Um cara bacanudo para ser nosso adversário na direita

 
Na década de 1980, muitas das tardes transcorriam mornas nas escadarias que bordavam a Fefeleche. Numa delas, alguém, que já sumiu da memória, sentenciou:
 
– Voltaire, está aí o cara que eu gostaria de ver na trincheira deles.
 
Ainda precisei estudar um pouco para entender do que se tratava. Eu era novato. O filosofante era veterano.
 
Lembrei-me desse episódio hoje, quando se completam 244 anos da partida do pensador francês (1694 – 1778).
 
As ideias de Voltaire estão na base do Liberalismo, ainda que racionalista e iluminista.
 
Penso que o distinto cidadão entrega mais ênfase à liberdade do que à igualdade ou à fraternidade, e assim define sua visão de mundo.
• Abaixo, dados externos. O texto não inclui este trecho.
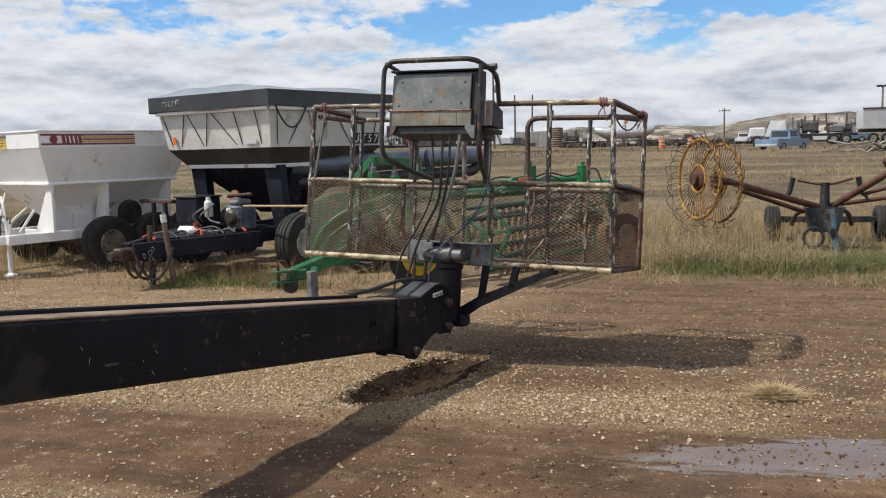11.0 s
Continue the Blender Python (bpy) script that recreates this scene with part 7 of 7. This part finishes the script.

Muito do que formulou veio de John Locke, o cara do empirismo e do individualismo liberal.
 
Voltaire tinha esse saudável respeito pela ciência, curtia as descobertas de Newton e zombava dos dogmas importados da Teologia. Era mais ou menos do lado de lá, mas não navegava nas águas turvas do negacionismo.
 
Em seu tempo, obviamente, era um rebelde. Lutava pelas liberdades civis, descia a lenha no absolutismo, criticava a interferência da Igreja em questões de governo e, de forma geral, inspirou gente que faria a Revolução Francesa e a Independência dos Estados Unidos.
 
Como um cara do lado de lá, defendia o livre comércio e rejeitava o controle do estado na economia. Numa época de reis autoritários, talvez fosse até um pensamento progressista. Vale lembrar que, nos EUA, por exemplo, “liberal” é alguém à esquerda do espectro político.
 
As melhores coisas de Voltaire, no entanto, aprendi lendo – estupefato – o Cândido, uma sátira saborosa publicada em 1759.
 
Ainda carrega o peso do terrível terremoto de Lisboa e narra as aventuras de um sujeito que perscruta o mundo, enquanto recebe de Pangloss, seu mentor, os ensinamentos do otimismo determinista de Leibniz.
 
Não importava a tragédia ocorrida, sempre lhe diziam: “tudo vai pelo melhor no melhor dos mundos possíveis”. É uma lição que tentam nos enfiar, ainda hoje, em diversas denominações religiosas, um otimismo de submissão e conformismo.
 
É bom ver como o autor expõe o patético de religiosos, pensadores, governantes e gente das forças armadas. Pela franqueza, o livro foi proibido por hostilidade intelectual, blasfêmia contra a fé e incitação à revolta.
 
A censura somente serviu para dar-lhe maior visibilidade. Aqui, fez a cabeça de nosso querido Machado de Assis, moldando trechos de “Memórias Póstumas de Brás Cubas” e “Quincas Borba”.
 
Até mesmo os corinthianos Mazzaropi e Adoniran Barbosa o ecoaram, na reinterpretação batizada de “Candinho”, de 1954, filme dirigido por Abílio Pereira de Almeida. Até Walcyr Carrasco, em “Eta, Mundo Bom!”, bebeu nesta fonte.
 
Enfim, se houvesse uma direita civilizada – e ela hoje inexiste – seria representada pelo espírito justo e rebelde de Voltaire.
 
Dele, fica a maior lição. Não, este não é o melhor mundo possível. E a solução está posta: “devemos cultivar nosso jardim”.